Academic Calendar

BICM – Biochemistry

BICM 200
Introductory Biochemistry
3 Credits          Weekly (3-0-0)

Biochemistry is the study of the chemistry of life. This course introduces students to the complexities of the cellular environment and its impact on the chemical reactions that occur in the cell. Structural and functional aspects of proteins and nucleic acids are examined. The course also introduces intermediary metabolism, focusing on carbohydrate metabolism. Emphasis is on the free energy changes that govern metabolic pathways, and their regulation and integration.

Prerequisites: Minimum grades of C- in BIOL 107 and CHEM 261.

BICM 310
Intermediary Metabolism
3 Credits          Weekly (3-0-0)

This course explores the principles of intermediary metabolism, the chemical reactions by which organisms store and generate energy required for life. Topics include bioenergetics, as well as molecular mechanisms of regulation and integration of carbohydrate and lipid metabolism. Selected examples are used to illustrate how imbalances in metabolic pathways can lead to disease.

Prerequisites: Minimum grades of C- in BICM 200, CHEM 102, and CHEM 263.

BICM 340
Structure and Function of Biological Molecules
3 Credits          Weekly (3-3-0)

Underlying the great diversity of living organisms is the unity of biochemistry - we are all made of the same biological molecules: proteins, lipids, carbohydrates and nucleic acids. In this course students will develop a fundamental understanding of the structural principles of biological molecules and connect it to the wide range of functions that are essential to life. Experimental methods used to study proteins, carbohydrates and nucleic aids will be introduced and applied in the laboratory.

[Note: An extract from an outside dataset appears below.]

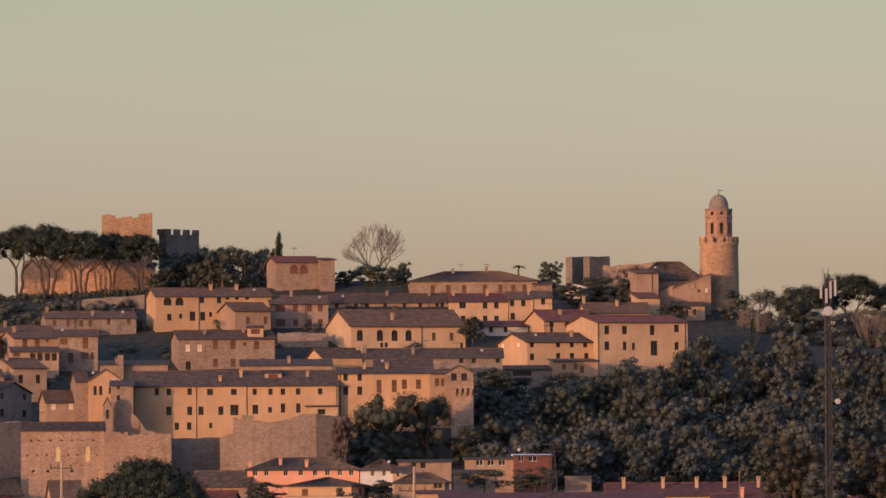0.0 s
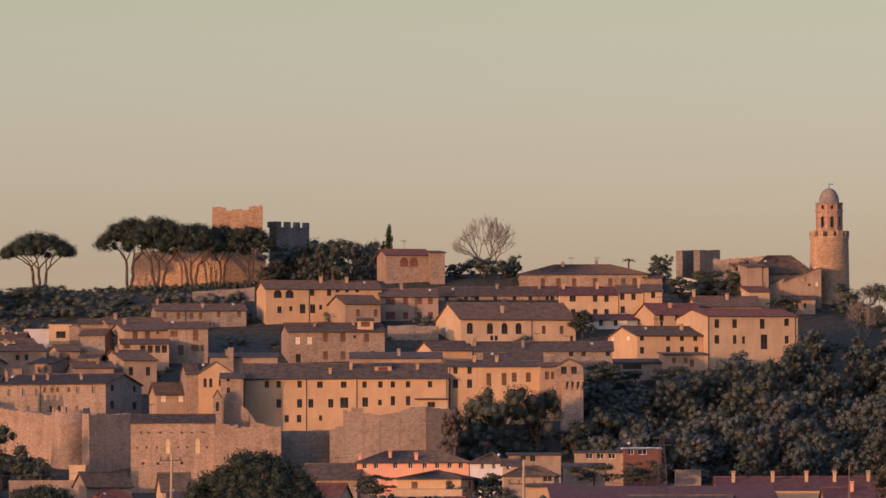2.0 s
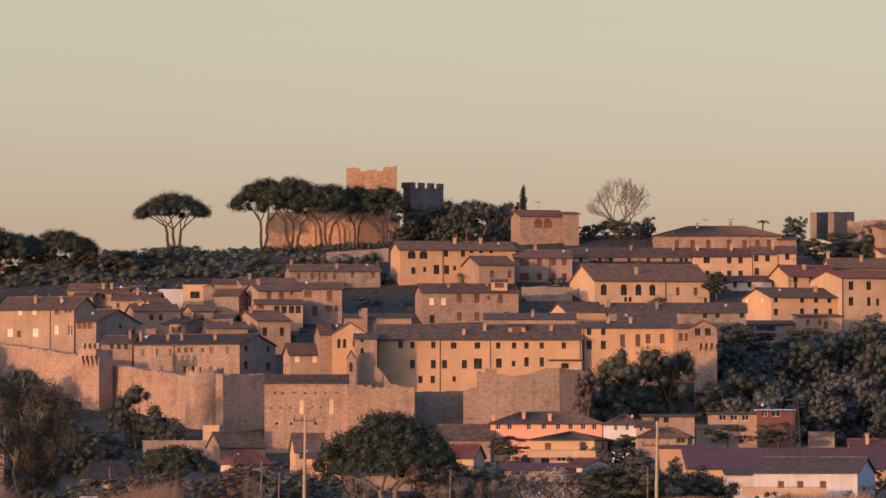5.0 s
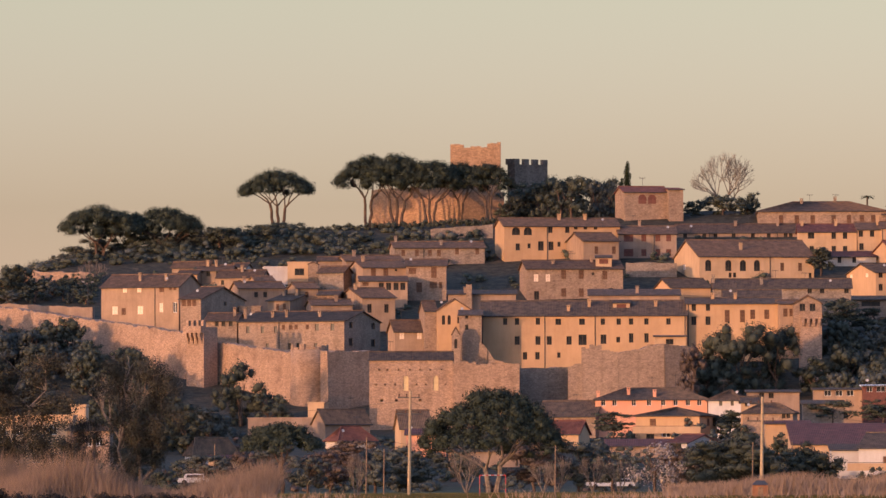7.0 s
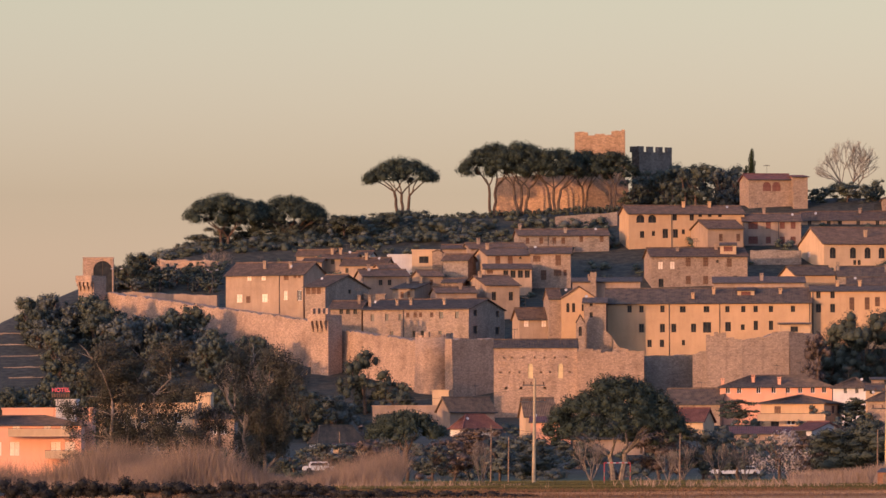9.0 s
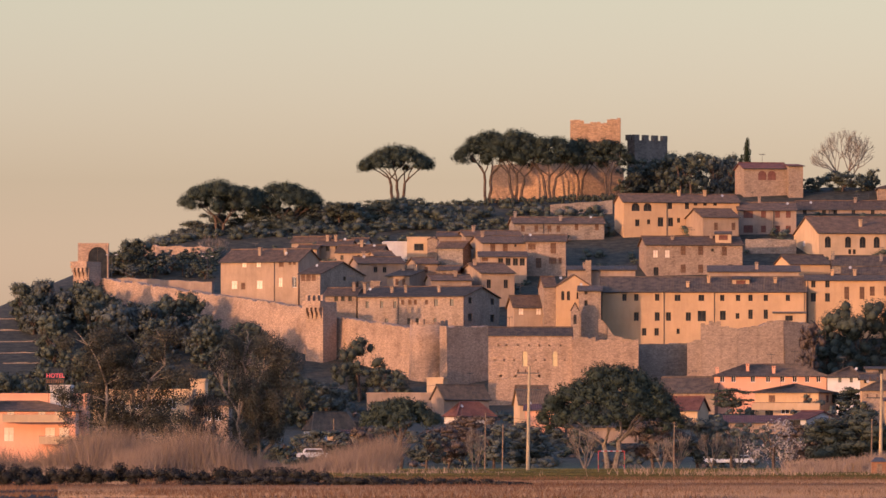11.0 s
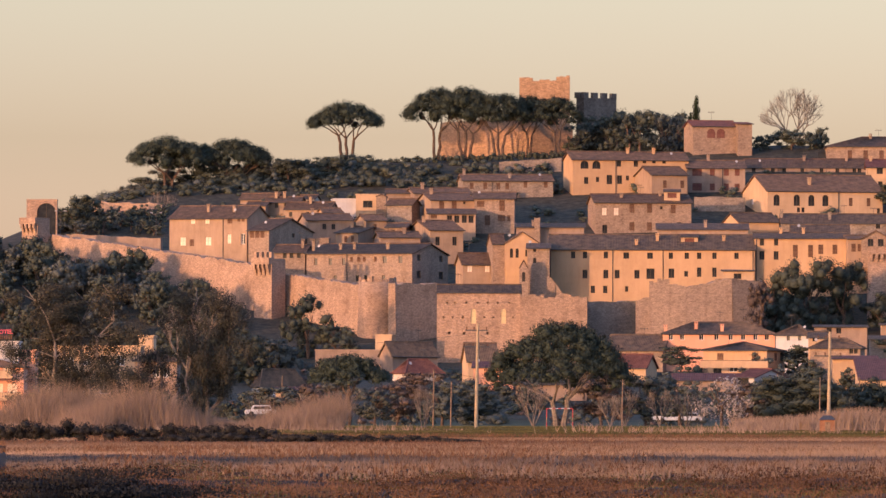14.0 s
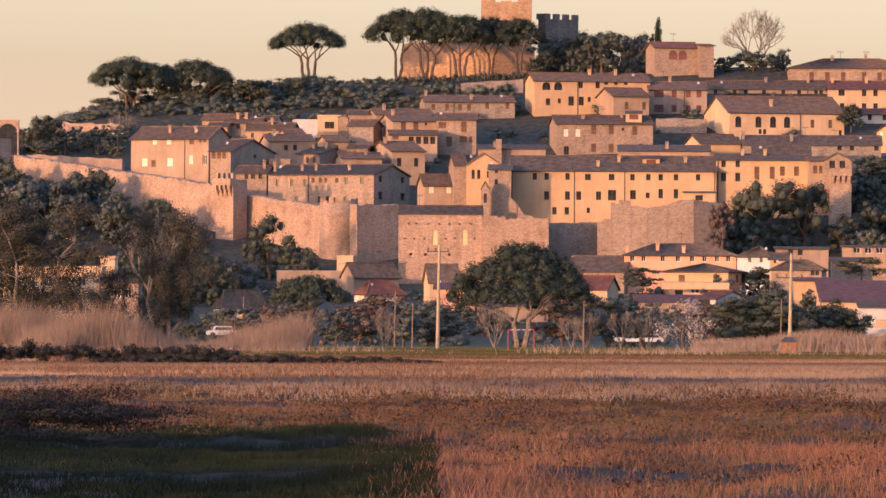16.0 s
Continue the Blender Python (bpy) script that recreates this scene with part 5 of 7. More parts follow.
house('cream row house with dark windows', 52.39, 1584.8, 46.81, 11.97, 10, 5.58, 0, 'gable', 1.63, CREAM, REDTILE, front=[(4.76, 1.3, 1.28, 'o', (2.56,)), (4.76, 0.91, 1.41, 'o', (7.2, 9.53,)), (1.97, 0.91, 1.28, 'o', (2.67, 7.2, 9.53,))], stacks=[(7.78, 4, 1.63), (0.81, 4, 1.3)])
house('cream house with a higher party wall', 64.55, 1583.8, 46.78, 4.89, 10, 6.04, 4, 'gable', 1.51, CREAM, TILE, front=[(5.11, 0.91, 1.28, 'o', (0.58, 2.91,)), (2.44, 0.91, 1.4, 'o', (0.7,))], pipes=(-0.23,))
house('cream house with a white chimney', 69.38, 1582.8, 46.75, 3.95, 9, 6.27, 4, 'gable', 1.39, CREAM, TILE, front=[(5.45, 0.91, 1.28, 'o', (2.09,))], stacks=[(-0.35, 4.5, 1.67)], pipes=(0.12,))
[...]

Prerequisites: Minimum grades of C- in BICM 200 and CHEM 263.

BICM 450
Biochemistry of Viruses
3 Credits          Weekly (3-0-0)

Viruses are the ultimate parasites. Possessing only the minimal components that they need to reproduce, they use ingenious biochemical trickery to invade a host cell and commandeer its biological functions in order to complete their infectious cycle. While the best-known viruses are agents of disease, they have also enabled the discovery of many biological phenomena and leading to development of medical and technological applications. In this course we will explore the structure and function of viruses, delving into some of the latest advances in our understanding of virus biochemistry.

Prerequisites: A minimum grade of C- in BICM 320, BICM 330, or BICM 340, plus a minimum grade of C- in one additional course from the following list: BICM 310, BICM 320, BICM 330, BIOL 300, BIOL 313, GENE 369, GENE 370.